Split XLA into a separate shared library
Currently jaxlib consists of essentially three things:
- XLA, and its CPU and GPU backends.
- A little C++ runtime around XLA,
- Python bindings around both.
We build these all together into a single xla_extension.so.
We support at the moment 3 Python versions {3.6,3.7,3.8} and 5 CUDA variants {none,9.2,10.0,10.1,10.2}. Because we link everything into a single shared object, this means we make 3 * 5 release builds.
If we were to split the Python-binding parts from the compiler/runtime parts, we would instead only need to perform 3 + 5 builds. One way to do this would be to split our shared libraries into two: a) a thin Python binding layer (small, cheap to build) b) most of the C++ code
Note: both parts would still need to be built and distributed together, because we don't have a stable API or ABI between the two.

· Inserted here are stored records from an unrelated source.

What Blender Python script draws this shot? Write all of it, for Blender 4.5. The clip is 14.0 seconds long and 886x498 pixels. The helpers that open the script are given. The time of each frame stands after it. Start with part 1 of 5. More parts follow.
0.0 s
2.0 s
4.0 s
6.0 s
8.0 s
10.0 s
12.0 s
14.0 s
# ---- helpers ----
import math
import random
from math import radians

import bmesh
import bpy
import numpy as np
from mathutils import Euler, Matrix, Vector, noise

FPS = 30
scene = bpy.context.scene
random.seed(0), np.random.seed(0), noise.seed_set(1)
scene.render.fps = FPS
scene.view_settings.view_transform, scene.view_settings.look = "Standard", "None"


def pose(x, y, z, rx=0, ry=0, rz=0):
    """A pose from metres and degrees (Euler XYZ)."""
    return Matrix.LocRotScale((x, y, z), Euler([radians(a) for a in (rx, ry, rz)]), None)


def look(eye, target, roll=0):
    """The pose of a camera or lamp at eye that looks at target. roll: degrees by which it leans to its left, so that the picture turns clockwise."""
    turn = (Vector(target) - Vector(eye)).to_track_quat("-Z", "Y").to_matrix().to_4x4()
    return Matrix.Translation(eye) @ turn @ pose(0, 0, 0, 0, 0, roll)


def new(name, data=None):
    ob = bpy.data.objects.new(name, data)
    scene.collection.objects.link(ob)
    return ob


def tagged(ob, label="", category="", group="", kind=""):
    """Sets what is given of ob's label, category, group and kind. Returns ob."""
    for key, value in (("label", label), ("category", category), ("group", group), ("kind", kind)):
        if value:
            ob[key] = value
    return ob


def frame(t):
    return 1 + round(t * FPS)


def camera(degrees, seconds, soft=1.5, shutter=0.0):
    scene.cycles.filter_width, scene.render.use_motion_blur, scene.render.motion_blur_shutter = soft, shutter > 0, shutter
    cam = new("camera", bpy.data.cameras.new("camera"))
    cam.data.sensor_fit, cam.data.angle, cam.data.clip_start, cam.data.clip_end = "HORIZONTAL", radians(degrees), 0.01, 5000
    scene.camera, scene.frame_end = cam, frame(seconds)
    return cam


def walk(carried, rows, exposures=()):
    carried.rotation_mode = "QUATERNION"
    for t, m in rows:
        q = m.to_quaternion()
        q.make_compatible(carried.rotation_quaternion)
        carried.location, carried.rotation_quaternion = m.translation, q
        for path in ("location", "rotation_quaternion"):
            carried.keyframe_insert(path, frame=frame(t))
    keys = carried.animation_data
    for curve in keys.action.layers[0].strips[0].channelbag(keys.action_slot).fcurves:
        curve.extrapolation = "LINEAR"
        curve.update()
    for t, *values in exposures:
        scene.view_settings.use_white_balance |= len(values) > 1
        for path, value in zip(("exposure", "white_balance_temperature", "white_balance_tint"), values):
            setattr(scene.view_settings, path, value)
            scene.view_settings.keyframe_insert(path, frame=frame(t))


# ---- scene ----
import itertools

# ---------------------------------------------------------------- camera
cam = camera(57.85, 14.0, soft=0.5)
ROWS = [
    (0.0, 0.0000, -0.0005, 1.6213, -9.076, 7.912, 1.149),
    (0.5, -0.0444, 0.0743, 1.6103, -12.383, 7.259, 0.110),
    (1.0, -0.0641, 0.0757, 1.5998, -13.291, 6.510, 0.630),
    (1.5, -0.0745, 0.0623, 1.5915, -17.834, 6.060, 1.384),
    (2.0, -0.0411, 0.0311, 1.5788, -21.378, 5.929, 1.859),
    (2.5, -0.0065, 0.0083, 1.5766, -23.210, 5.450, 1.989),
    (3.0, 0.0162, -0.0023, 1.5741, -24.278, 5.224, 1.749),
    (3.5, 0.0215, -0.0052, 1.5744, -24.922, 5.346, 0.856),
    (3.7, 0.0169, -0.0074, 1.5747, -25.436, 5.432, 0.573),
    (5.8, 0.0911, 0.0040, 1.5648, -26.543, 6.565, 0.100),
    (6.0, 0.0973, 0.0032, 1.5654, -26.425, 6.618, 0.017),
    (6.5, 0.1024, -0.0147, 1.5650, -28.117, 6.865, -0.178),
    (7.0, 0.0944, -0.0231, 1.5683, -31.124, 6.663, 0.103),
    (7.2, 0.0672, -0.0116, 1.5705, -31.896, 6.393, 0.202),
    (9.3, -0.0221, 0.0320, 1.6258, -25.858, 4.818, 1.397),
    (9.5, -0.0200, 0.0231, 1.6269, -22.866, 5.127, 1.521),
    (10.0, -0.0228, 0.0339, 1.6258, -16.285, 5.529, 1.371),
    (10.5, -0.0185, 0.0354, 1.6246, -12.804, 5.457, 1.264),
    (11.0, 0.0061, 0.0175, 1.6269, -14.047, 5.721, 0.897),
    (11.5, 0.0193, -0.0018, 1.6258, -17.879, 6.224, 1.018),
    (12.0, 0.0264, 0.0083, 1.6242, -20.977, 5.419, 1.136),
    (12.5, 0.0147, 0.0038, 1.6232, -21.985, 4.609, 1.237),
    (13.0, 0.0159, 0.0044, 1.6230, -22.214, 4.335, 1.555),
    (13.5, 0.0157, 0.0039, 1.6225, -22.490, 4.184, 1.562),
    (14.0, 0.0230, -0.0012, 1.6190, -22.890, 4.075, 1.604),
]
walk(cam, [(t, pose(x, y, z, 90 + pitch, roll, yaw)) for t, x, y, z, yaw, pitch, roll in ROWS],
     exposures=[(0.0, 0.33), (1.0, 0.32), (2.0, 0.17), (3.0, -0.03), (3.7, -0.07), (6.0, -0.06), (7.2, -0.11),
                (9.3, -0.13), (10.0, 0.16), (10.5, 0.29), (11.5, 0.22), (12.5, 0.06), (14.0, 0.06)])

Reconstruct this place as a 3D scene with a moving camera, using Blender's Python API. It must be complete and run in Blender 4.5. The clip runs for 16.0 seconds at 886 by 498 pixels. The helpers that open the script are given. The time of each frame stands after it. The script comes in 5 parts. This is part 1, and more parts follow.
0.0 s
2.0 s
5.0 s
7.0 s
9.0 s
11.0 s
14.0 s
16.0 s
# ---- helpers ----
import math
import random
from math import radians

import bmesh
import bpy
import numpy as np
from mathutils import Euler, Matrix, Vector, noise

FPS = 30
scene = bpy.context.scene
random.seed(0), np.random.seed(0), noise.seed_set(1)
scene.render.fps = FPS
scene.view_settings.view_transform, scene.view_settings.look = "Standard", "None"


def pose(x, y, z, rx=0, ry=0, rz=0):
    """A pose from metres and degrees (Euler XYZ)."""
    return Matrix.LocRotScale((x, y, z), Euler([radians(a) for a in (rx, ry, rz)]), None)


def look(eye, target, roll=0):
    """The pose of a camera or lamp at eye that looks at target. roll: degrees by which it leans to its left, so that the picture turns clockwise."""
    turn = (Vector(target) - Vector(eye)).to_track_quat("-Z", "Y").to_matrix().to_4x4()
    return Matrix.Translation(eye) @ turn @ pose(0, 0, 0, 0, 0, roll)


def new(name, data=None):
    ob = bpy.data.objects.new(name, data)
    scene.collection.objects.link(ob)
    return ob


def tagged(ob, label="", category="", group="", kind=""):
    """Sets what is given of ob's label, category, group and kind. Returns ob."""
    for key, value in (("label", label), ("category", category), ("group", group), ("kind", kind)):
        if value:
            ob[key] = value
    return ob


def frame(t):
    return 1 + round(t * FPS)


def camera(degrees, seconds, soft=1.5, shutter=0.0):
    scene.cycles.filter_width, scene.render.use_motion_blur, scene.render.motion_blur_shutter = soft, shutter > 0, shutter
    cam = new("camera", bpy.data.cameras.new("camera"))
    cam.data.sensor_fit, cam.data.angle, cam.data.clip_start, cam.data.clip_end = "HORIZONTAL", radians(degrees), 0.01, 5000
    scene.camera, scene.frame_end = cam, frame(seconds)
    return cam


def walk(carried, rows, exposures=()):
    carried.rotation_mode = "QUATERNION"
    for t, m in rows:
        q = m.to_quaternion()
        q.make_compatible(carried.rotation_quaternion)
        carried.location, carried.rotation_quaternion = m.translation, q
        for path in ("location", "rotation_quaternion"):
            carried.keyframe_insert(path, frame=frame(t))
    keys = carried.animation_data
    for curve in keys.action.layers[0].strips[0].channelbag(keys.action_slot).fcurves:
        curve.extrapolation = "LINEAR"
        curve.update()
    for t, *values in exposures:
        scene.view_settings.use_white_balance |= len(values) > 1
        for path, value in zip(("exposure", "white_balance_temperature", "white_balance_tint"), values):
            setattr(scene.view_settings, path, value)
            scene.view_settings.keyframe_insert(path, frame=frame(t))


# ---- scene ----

Possible refinement: distribute the Python-specific and CPU-only parts as jaxlib, and distribute a CUDA "plugin" separately (e.g., jaxlib-cuda92) that contains only the GPU plugin as a shared library.
I created an issue for this on the tensorflow github
FWIW, we have pre-built XLA packages here: https://github.com/elixir-nx/xla
This solution is pretty specific to our projects and so might not be useful for everyone trying to use XLA, but it ships with enough to at least experiment and build with XLA outside of TensorFlow.
I'm going to declare this fixed, because we've now started shipping our CUDA support as a PJRT plugin (jax-cuda12-pjrt). This eliminated the worst part of the "product" because we now build CUDA support exactly once with no Python version dependence. We may do the same for CPU support also at some point.